Through cultivation, I understood the Fa more deeply. Since that incident, I have done my best to remain unmoved by any circumstance and just focus on sending forth righteous thoughts. This was something that I could not do before. Dafa made me become more tolerant.

Changes in My Classmates

The students in our class were divided into four groups, and each group competed with the others. Everyone in the top group received a bonus, and everyone in the bottom group had to do chores. I was one of the group leaders. My group was on chore duty almost every week last semester because we kept scoring the lowest. I was vexed by these results and doubted my leadership skills. My mind was in turmoil, and I could not concentrate on my studies in school or at home. I blamed the poor scores on our teacher’s unfair grouping, my classmates’ lack of motivation, and the other group leaders’ scheming and cheating. I often slumped over my desk and cried.

Then, the situation changed this semester. My group members changed too, and the person sitting in front of me changed the most.

This classmate is a cheerful person, but her academic performance was below average. She joined our group last semester. At that time, she could not do dictation. She did not memorize texts, do homework, or take advice. I wanted to replace her, but could not find anyone to take her place. So I started to get annoyed with her.

In the first week of this semester, I still had a resentful mindset and our group was stuck doing chores. I felt wronged and cried when I got home. My mother said, “The atmosphere surrounding you is a reflection of your cultivation state. If you do not cultivate diligently, you will neglect your duties and cause your teammates to also not do well.

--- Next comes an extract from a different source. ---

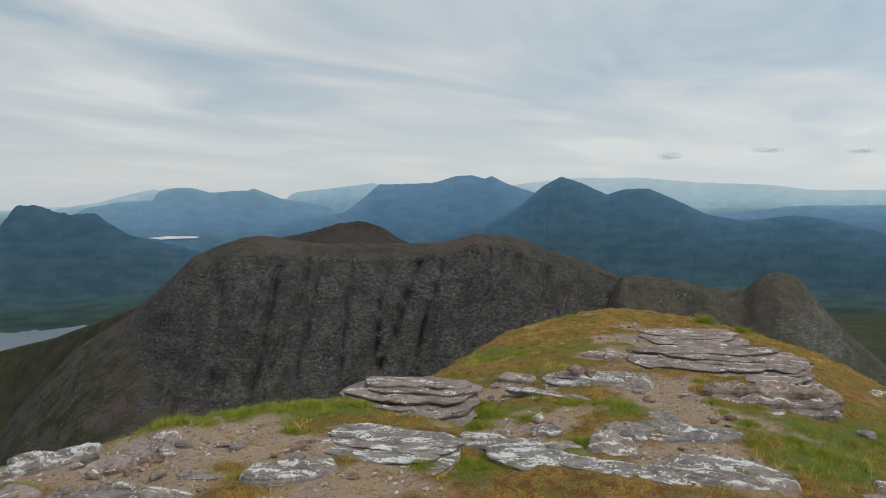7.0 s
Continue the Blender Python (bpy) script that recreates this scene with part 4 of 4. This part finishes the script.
boulder(5.75, 1.95, 0.1, 0.08, 0.07, 70, STONE_PINK, "loose stone on the path", 110, 0.15, "stone")

# half buried flat stones in the trodden ground
rnd = random.Random(17)
placed = 0
while placed < 85:
    a = rnd.uniform(-12, 40)
    d = rnd.uniform(3.3, float(brow(a)[0]) - 0.25)
    x, y = (float(v) for v in polar(a, d))
    if float(turf_cover(x, y)) > 0.75:
        continue
    w = rnd.uniform(0.06, 0.24)
    boulder(x, y, w, w * rnd.uniform(0.5, 0.8), rnd.uniform(0.02, 0.05), rnd.uniform(-50, 50), rnd.choice((STONE_PALE, STONE_GREY, STONE_PINK, STONE_LICHEN)), "flat weathered stone half buried in gravel", 400 + placed, group="half buried stones")
    placed += 1

# loose stones
rnd = random.Random(5)
kinds = [boulder_mesh(0.1, 0.08, 0.032, 200 + k, m, 2) for k, m in enumerate((STONE_PINK, STONE_PALE, STONE_GREY, STONE_LICHEN, STONE_PINK, STONE_PALE))]
count = 0
while count < 150:
    px, py, r = rnd.choice(BARE)
    x, y = px + rnd.gauss(0, r * 0.6), py + rnd.gauss(0, r * 0.6)
    if math.hypot(x, y) < 2.3 or math.hypot(x, y) > float(brow(math.degrees(math.atan2(x, y)))[0]) - 0.15 or float(turf_cover(x, y)) > 0.6:
        continue
    s = rnd.uniform(0.35, 1.3) ** 1.4
    ob = new("stone", rnd.choice(kinds))
    ob.matrix_world = pose(x, y, ground_at(x, y) + 0.012 * s, rnd.uniform(-12, 12), rnd.uniform(-12, 12), rnd.uniform(0, 360)) @ Matrix.Diagonal((s, s, s * rnd.uniform(0.7, 1.2), 1))
    tagged(ob, "loose weathered sandstone lying in the gravel", "stone", "loose stones on the summit")
    count += 1


# gravel: small chips
def gravel():
    g = np.random.RandomState(9)
    n = 26000
    r = np.sqrt(g.uniform(2.0 ** 2, 10.5 ** 2, n))
    a = g.uniform(-35, 112, n)
    x, y = polar(a, r)
    keep = (turf_cover(x, y) < g.uniform(0.05, 0.75, n)) & (r < brow(a)[0] + 0.2)
    x, y = x[keep], y[keep]
    n = len(x)
    z = summit_height(x, y) + 0.022 * fbm(x / 0.22, y / 0.22, 4, 48)
    s = 0.006 + 0.016 * g.uniform(0, 1, n) ** 3
    octa = np.array([(1, 0, 0), (0, 1, 0), (-1, 0, 0), (0, -1, 0), (0, 0, 0.7), (0, 0, -0.7)])
    turn = g.uniform(0, 6.28, n)
    jit = 1 + 0.35 * g.uniform(-1, 1, (n, 6, 3))
    v = octa[None] * jit * s[:, None, None]
    c, k = np.cos(turn)[:, None], np.sin(turn)[:, None]
    v = np.stack([v[..., 0] * c - v[..., 1] * k + x[:, None], v[..., 0] * k + v[..., 1] * c + y[:, None], v[..., 2] + z[:, None] + s[:, None] * 0.3], -1)
    tri = np.array([(0, 1, 4), (1, 2, 4), (2, 3, 4), (3, 0, 4), (1, 0, 5), (2, 1, 5), (3, 2, 5), (0, 3, 5)])
    f = (tri[None] + 6 * np.arange(n)[:, None, None]).reshape(-1, 3)
    m, t, b = material("gravel_chips", 0.9, 0.2)
    isl = t.nodes.new("ShaderNodeNewGeometry").outputs["Random Per Island"]
    link(t, ramp(t, isl, (0.0, (0.14, 0.11, 0.10)), (0.4, (0.30, 0.22, 0.18)), (0.8, (0.38, 0.30, 0.25)), (1.0, (0.46, 0.42, 0.38))), b.inputs["Base Color"])
    ob = new("gravel", mesh_of("gravel", v.reshape(-1, 3).tolist(), f.tolist(), m, False))
    return tagged(ob, "pinkish gravel and stone chips", "gravel", kind="stuff")


gravel()


# ---------------------------------------------------------------- grass
def grass_material(name, *stops):
    m, t, b = material(name, 0.7, 0.2)
    isl = t.nodes.new("ShaderNodeNewGeometry").outputs["Random Per Island"]
    big, tuft = noise_at(t, 1.3, 3, 0.6), noise_at(t, 11.0, 3, 0.65)
    v = math_node(t, "ADD", math_node(t, "MULTIPLY", isl, 0.42), math_node(t, "ADD", math_node(t, "MULTIPLY", big, 0.26), math_node(t, "MULTIPLY", ramp(t, tuft, (0.34, 0.0), (0.66, 1.0)), 0.36)))
    link(t, ramp(t, v, *stops), b.inputs["Base Color"])
    return m


def blades(x, y, z, length, lean, width, g, mat, name):
    """Grass blades as thin leaning triangles."""
    n = len(x)
    a, b = g.uniform(0, 2 * np.pi, n), g.uniform(0, 2 * np.pi, n)
    dx, dy = np.cos(a) * width / 2, np.sin(a) * width / 2
    mx, my = np.cos(b) * lean * length, np.sin(b) * lean * length
    v = np.stack([np.stack([x - dx, y - dy, z], -1), np.stack([x + dx, y + dy, z], -1), np.stack([x + mx, y + my, z + length * (1 - 0.3 * lean)], -1)], 1)
    me = bpy.data.meshes.new(name)
    me.vertices.add(3 * n)
    me.vertices.foreach_set("co", v.ravel())
    me.loops.add(3 * n)
    me.loops.foreach_set("vertex_index", np.arange(3 * n))
    me.polygons.add(n)
    me.polygons.foreach_set("loop_start", 3 * np.arange(n))
    me.materials.append(mat)
    me.update(calc_edges=True)
    return new(name, me)


STRAW = ((0.2, (0.26, 0.095, 0.022)), (0.36, (0.40, 0.21, 0.04)), (0.5, (0.36, 0.28, 0.045)), (0.66, (0.56, 0.36, 0.09)), (0.82, (0.74, 0.54, 0.24)))
GREEN = ((0.2, (0.10, 0.135, 0.014)), (0.45, (0.19, 0.235, 0.024)), (0.62, (0.29, 0.30, 0.036)), (0.82, (0.44, 0.38, 0.08)))
DRY_GRASS, GREEN_GRASS = grass_material("dry_grass", *STRAW), grass_material("green_grass", *GREEN)


def turf(green, n, seed, name, label):
    g = np.random.RandomState(seed)
    r = g.uniform(2.9 ** 1.3, 14.5 ** 1.3, n) ** (1 / 1.3)
    a = g.uniform(-30, 116, n)
    x, y = polar(a, r)
    rb = brow(a)[0]
    lush = np.clip(patches(x, y, LUSH) + 0.6 * smooth(0.1, 0.6, fbm(x / 1.1, y / 1.1, 4, 47)), 0, 1)
    cover = turf_cover(x, y)
    want = lush if green else 1 - lush * 0.85
    clump = smooth(-0.25, 0.3, fbm(x / 0.11, y / 0.11, 3, seed + 2))
    keep = (g.uniform(0, 1, n) < (0.10 + 0.90 * cover ** 1.5) * want * (0.04 + 0.96 * clump)) & (r < rb + 2.2)
    x, y, r, clump = x[keep], y[keep], r[keep], clump[keep]
    z = summit_height(x, y) + 0.022 * fbm(x / 0.22, y / 0.22, 4, 48) - 0.005
    m = len(x)
    tall = (0.016 + 0.034 * g.uniform(0, 1, m) ** 2) * (1.2 if green else 1.0) * (0.35 + 0.75 * clump) * (0.75 + 1.1 * smooth(-0.1, 0.5, fbm(x / 0.5, y / 0.5, 3, 55)))
    ob = blades(x, y, z, tall, g.uniform(0.3, 1.2, m), 0.0016 + 0.00042 * r, g, GREEN_GRASS if green else DRY_GRASS, name)
    return tagged(ob, label, "grass", kind="stuff")


turf(False, 1500000, 71, "dry_grass", "short straw coloured mountain grass")
turf(True, 1100000, 72, "green_grass", "short green mountain grass and moss")


def tussocks():
    """Taller tufts, joined."""
    spots = [(2.72, 5.16, 0.13, 0.09), (2.82, 5.05, 0.11, 0.1), (3.3, 4.85, 0.1, 0.12), (3.7, 4.6, 0.1, 0.14), (4.0, 4.35, 0.09, 0.1), (11.0, 4.1, 0.2, 0.13), (10.6, 3.4, 0.16, 0.12), (0.55, 4.45, 0.08, 0.07), (4.75, 3.6, 0.12, 0.14), (4.95, 3.8, 0.11, 0.12), (5.45, 2.75, 0.10, 0.12), (6.0, 1.55, 0.07, 0.14), (5.4, 1.25, 0.07, 0.14), (5.05, 0.35, 0.10, 0.1), (5.2, 0.1, 0.09, 0.1)]
    for k in range(110):
        px, py, r = rnd.choice(LUSH)
        spots.append((px + rnd.gauss(0, r * 0.6), py + rnd.gauss(0, r * 0.6), rnd.uniform(0.05, 0.1), rnd.uniform(0.05, 0.12)))
    for k in range(160):
        a, f = rnd.uniform(-25, 110), rnd.uniform(0.5, 1.0)
        x, y = polar(a, float(brow(a)[0]) * f)
        if float(turf_cover(x, y)) > 0.6:
            spots.append((x, y, rnd.uniform(0.05, 0.1), rnd.uniform(0.05, 0.12)))
    g = np.random.RandomState(77)
    xs, ys, ls = [], [], []
    for x, y, tall, spread in spots:
        n = int(1100 * (spread / 0.1) ** 2)
        dx, dy = g.normal(0, spread * 0.6, n), g.normal(0, spread * 0.6, n)
        xs.append(x + dx)
        ys.append(y + dy)
        ls.append(tall * g.uniform(0.45, 1.1, n) * np.exp(-(dx * dx + dy * dy) / (spread * 1.5) ** 2))
    x, y, l = np.concatenate(xs), np.concatenate(ys), np.concatenate(ls)
    ob = blades(x, y, summit_height(x, y) - 0.01, l, g.uniform(0.1, 0.9, len(x)), np.full(len(x), 0.0028), g, GREEN_GRASS, "tussock_grass")
    return tagged(ob, "green and yellow tussocks of mountain grass", "grass", kind="stuff")


tussocks()


# ---------------------------------------------------------------- boulders strewn over the valley, small low clouds
def strewn():
    g = np.random.RandomState(31)
    n = 2600
    a = np.concatenate([g.uniform(84, 128, 1700), g.uniform(-24, 26, 900)])
    d = np.concatenate([g.uniform(430, 1050, 1700), g.uniform(520, 1500, 900)])
    x, y = polar(a, d)
    keep = fbm(x / 120, y / 120, 4, 33) > g.uniform(-0.3, 0.5, n)
    for ba, bd, br, bz in BASINS:
        bx, by = polar(ba, bd)
        keep &= np.hypot(x - bx, y - by) > br * 0.95
    x, y, a, d = x[keep], y[keep], a[keep], d[keep]
    n = len(x)
    z = low_ground(a, d)
    s = 0.7 + 2.0 * g.uniform(0, 1, n) ** 4
    cube = np.array([(1, 0.3, 0), (0.2, 1, 0.1), (-1, -0.2, 0), (-0.3, -1, 0.1), (0.1, 0.1, 0.9), (0, 0, -0.6)])
    v = cube[None] * (1 + 0.4 * g.uniform(-1, 1, (n, 6, 3))) * s[:, None, None]
    v = v + np.stack([x, y, z + 0.4], -1)[:, None]
    tri = np.array([(0, 1, 4), (1, 2, 4), (2, 3, 4), (3, 0, 4), (1, 0, 5), (2, 1, 5), (3, 2, 5), (0, 3, 5)])
    m, t, b = material("strewn_boulders", 0.95, 0.2)
    isl = t.nodes.new("ShaderNodeNewGeometry").outputs["Random Per Island"]
    link(t, ramp(t, isl, (0.0, (0.09, 0.085, 0.08)), (0.7, (0.17, 0.16, 0.15)), (1.0, (0.30, 0.29, 0.27))), b.inputs["Base Color"])
    ob = new("strewn_boulders", mesh_of("strewn_boulders", v.reshape(-1, 3).tolist(), (tri[None] + 6 * np.arange(n)[:, None, None]).reshape(-1, 3).tolist(), m, False))
    return tagged(ob, "pale boulders strewn over the moor", "boulders", kind="stuff")


strewn()


def cloud_material():
    """Thin vapour, densest at the heart of its cloud."""
    m, t, b = material("cloud_vapour", 1.0, 0.0)
    b.inputs["Base Color"].default_value = (0.7, 0.72, 0.74, 1)
    place = t.nodes.new("ShaderNodeTexCoord").outputs["Object"]
    flat = t.nodes.new("ShaderNodeVectorMath")
    flat.operation = "MULTIPLY"
    flat.inputs[1].default_value = (1, 0, 1)
    link(t, place, flat.inputs[0])
    far = t.nodes.new("ShaderNodeVectorMath")
    far.operation = "LENGTH"
    link(t, flat.outputs[0], far.inputs[0])
    n = node(t, "ShaderNodeTexNoise", Scale=1.6, Detail=4.0, Roughness=0.6)
    link(t, place, n.inputs["Vector"])
    thick = math_node(t, "SUBTRACT", math_node(t, "ADD", 0.65, math_node(t, "MULTIPLY", n.outputs[0], 0.5)), far.outputs["Value"])
    link(t, ramp(t, thick, (0.0, 0.0), (0.55, 0.26)), b.inputs["Alpha"])
    return m


VAPOUR = cloud_material()


def low_cloud(az, el, wide, tall, seed):
    """A small ragged cloud far off."""
    bm = bmesh.new()
    bmesh.ops.create_icosphere(bm, subdivisions=4, radius=1.0)
    for v in bm.verts:
        p = v.co.normalized()
        r = 1 + 0.25 * noise.fractal(p * 1.2 + Vector((seed, 0.2, 0)), 0.7, 2.0, 4)
        v.co = Vector((p.x * r, p.y * r, (p.z if p.z > 0 else p.z * 0.6) * r))
    me = bpy.data.meshes.new("cloud")
    bm.to_mesh(me)
    bm.free()
    me.materials.append(VAPOUR)
    me.polygons.foreach_set("use_smooth", [True] * len(me.polygons))
    ob = new("cloud", me)
    x, y = polar(az, 4400)
    ob.matrix_world = pose(float(x), float(y), 4400 * math.tan(radians(el)), 0, 0, -az) @ Matrix.Diagonal((wide / 2, wide / 4, tall * 0.8, 1))
    return tagged(ob, "small grey cloud low over the hills", "cloud", kind="structure")


for a, e, w, h, k in ((67.1, 3.0, 200, 44, 1), (74.0, 3.25, 230, 30, 2), (80.1, 2.95, 190, 26, 3), (82.6, 3.2, 140, 26, 4), (84.8, 3.5, 170, 70, 5)):
    low_cloud(a, e, w, h, k)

They should not be your scapegoats—they are your sentient beings!”

I calmed down a bit, but was still in a bad mood the next morning. So my mother showed me Master's Fa teachings before school. My mindset changed after reading the lecture. I felt that I should be kind to my teammates. Amazingly, they also changed and were nicer to me.

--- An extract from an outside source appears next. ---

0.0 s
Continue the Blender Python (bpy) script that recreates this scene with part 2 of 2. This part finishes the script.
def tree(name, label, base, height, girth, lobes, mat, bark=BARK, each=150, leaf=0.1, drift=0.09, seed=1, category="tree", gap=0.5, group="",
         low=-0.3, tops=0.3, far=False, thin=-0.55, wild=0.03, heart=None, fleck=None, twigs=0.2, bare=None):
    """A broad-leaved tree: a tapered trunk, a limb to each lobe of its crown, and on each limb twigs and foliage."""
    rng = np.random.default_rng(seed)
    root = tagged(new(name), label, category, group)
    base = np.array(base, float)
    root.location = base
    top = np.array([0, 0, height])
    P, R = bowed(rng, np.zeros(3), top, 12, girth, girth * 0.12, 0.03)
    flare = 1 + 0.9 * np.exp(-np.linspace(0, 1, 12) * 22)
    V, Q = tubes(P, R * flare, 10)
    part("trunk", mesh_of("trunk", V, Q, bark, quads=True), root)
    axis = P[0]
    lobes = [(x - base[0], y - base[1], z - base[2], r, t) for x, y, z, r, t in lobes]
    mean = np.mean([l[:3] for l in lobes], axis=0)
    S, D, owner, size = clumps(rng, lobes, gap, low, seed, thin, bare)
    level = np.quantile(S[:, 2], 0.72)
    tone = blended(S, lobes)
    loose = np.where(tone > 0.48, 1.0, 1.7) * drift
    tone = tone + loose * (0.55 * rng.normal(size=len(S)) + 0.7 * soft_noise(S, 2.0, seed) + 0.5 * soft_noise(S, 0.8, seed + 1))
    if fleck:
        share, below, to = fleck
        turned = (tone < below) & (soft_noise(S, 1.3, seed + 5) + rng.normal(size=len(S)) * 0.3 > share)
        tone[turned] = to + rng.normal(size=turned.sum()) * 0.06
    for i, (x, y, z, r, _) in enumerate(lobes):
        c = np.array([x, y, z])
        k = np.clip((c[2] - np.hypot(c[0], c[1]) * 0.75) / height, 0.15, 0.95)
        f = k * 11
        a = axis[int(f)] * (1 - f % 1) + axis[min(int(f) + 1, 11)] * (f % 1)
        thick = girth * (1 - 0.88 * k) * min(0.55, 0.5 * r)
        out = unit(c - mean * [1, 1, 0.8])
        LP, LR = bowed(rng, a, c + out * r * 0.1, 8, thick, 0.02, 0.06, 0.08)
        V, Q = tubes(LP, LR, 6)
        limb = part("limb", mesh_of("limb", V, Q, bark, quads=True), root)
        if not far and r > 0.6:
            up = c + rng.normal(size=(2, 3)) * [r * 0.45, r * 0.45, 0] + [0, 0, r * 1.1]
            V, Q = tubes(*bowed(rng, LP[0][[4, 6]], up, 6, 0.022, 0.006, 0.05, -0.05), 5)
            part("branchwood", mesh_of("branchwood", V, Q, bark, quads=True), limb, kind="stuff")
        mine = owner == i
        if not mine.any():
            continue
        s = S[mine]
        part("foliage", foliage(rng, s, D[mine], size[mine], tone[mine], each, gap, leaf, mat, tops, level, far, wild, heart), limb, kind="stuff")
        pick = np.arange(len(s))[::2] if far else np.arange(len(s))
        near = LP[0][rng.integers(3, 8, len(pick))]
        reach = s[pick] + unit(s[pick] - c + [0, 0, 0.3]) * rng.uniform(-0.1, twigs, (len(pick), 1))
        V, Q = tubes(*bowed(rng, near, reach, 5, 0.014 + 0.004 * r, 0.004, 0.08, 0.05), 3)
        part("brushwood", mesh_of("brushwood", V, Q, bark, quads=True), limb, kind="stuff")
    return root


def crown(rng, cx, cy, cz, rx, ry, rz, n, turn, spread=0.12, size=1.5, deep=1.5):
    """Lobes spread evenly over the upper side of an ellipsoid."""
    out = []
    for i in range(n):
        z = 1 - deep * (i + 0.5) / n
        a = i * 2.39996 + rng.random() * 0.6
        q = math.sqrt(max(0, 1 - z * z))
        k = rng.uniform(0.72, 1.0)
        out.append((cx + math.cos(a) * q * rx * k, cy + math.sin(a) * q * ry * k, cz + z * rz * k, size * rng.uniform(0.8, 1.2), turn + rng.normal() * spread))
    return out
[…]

In the second week, I let go of my attachments to fame and gain, and only focused on doing my job without thinking of rewards. The girl whose desk was in front of mine also changed greatly. She started reciting texts proactively and thus added points to our scores. I asked her to keep track of our scores, which she did very well. Consequently, our scores improved and we did not have to do chores all the time. Later, our group even won an award.

Afterwards, I looked inward and realized that I had the attachments of selfishness, jealousy, resentment, and competitiveness. I had actually wasted half the semester because of these attachments. When I let them go, I suddenly understood the meaning of “getting things naturally without trying to get them,” which was what Master taught us in the Lecture Given at the Conference in Sydney.